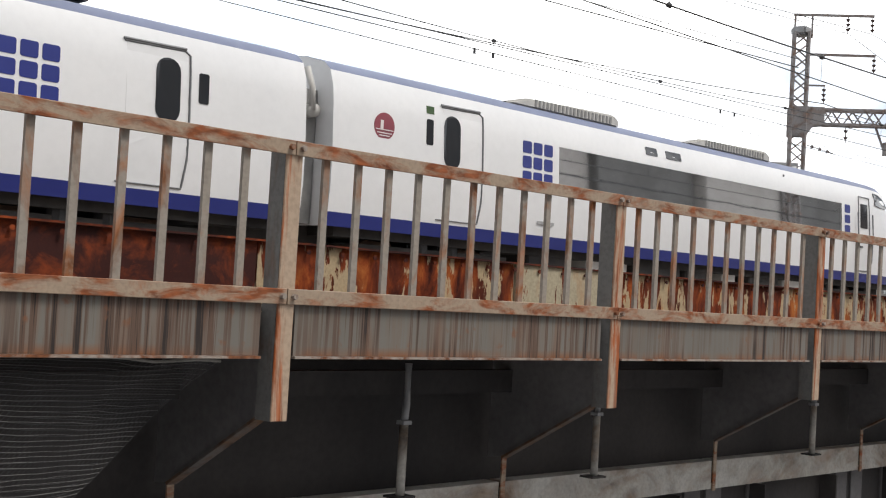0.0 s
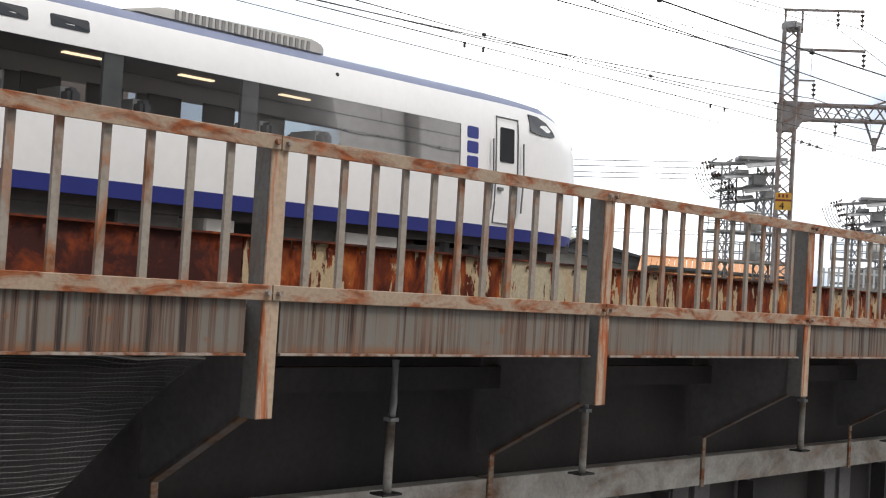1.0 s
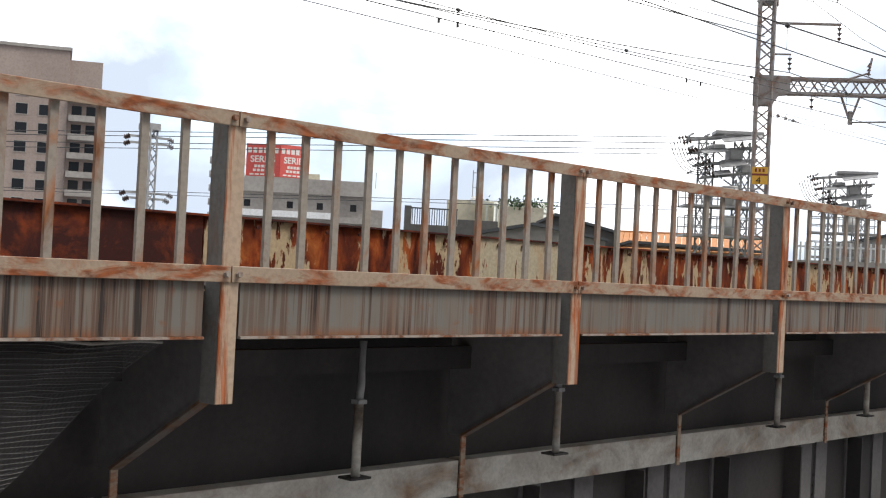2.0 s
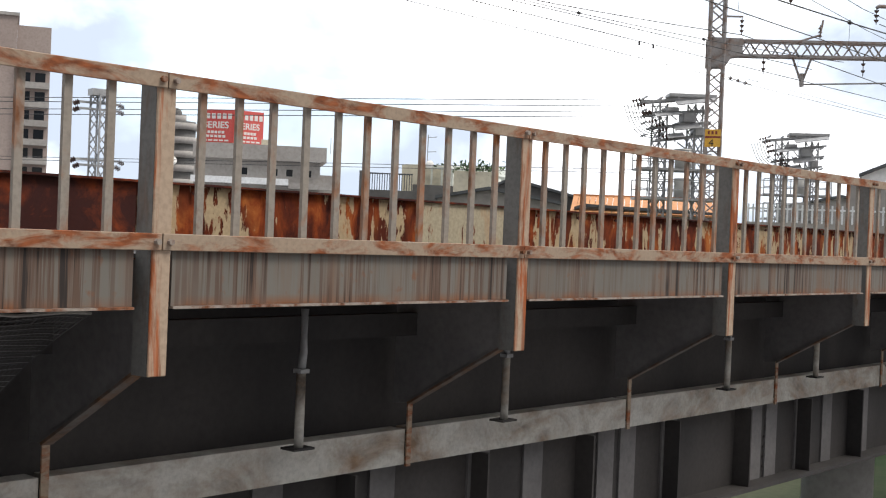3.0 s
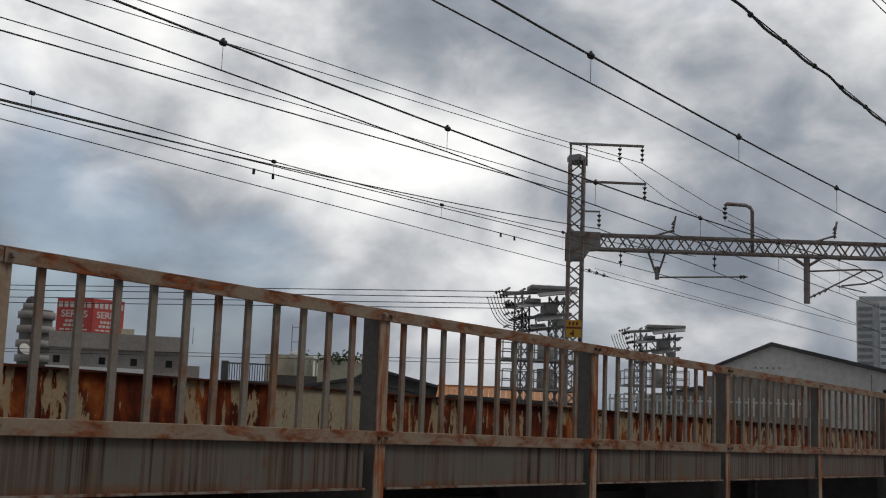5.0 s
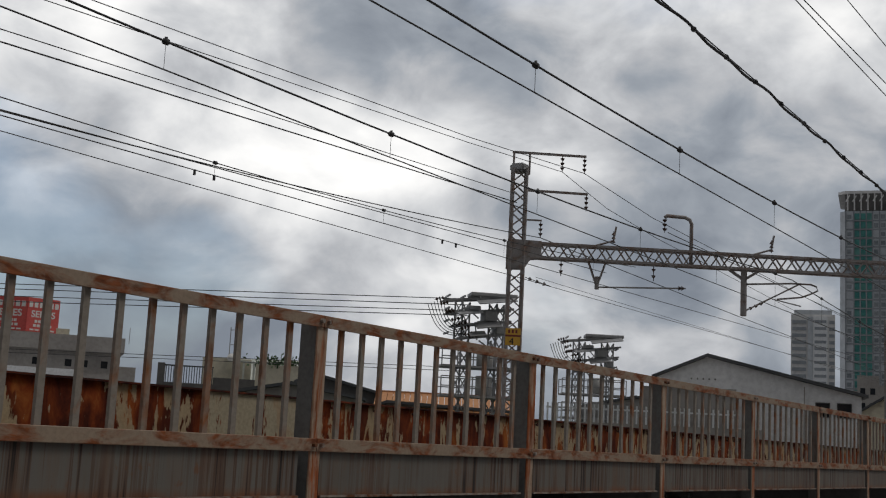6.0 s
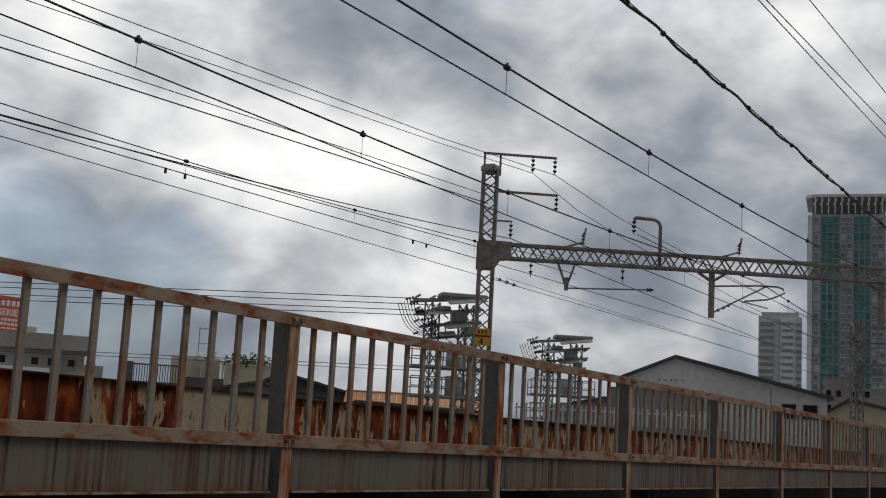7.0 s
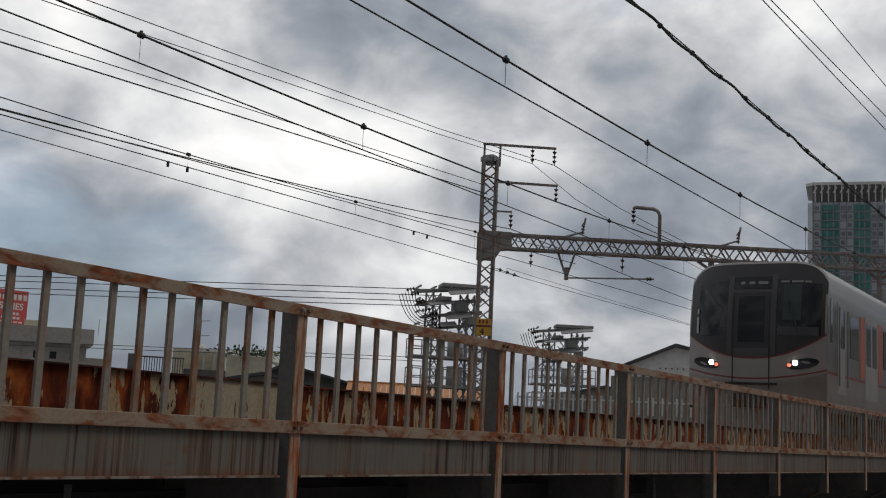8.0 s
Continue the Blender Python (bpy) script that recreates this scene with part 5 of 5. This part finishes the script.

• [THE REQUEST] Leave out the pictures and give the listing above again exactly.

• [RESULT OF THE EXERCISE]
0.0 s
1.0 s
2.0 s
3.0 s
5.0 s
6.0 s
7.0 s
8.0 s
Continue the Blender Python (bpy) script that recreates this scene with part 5 of 5. This part finishes the script.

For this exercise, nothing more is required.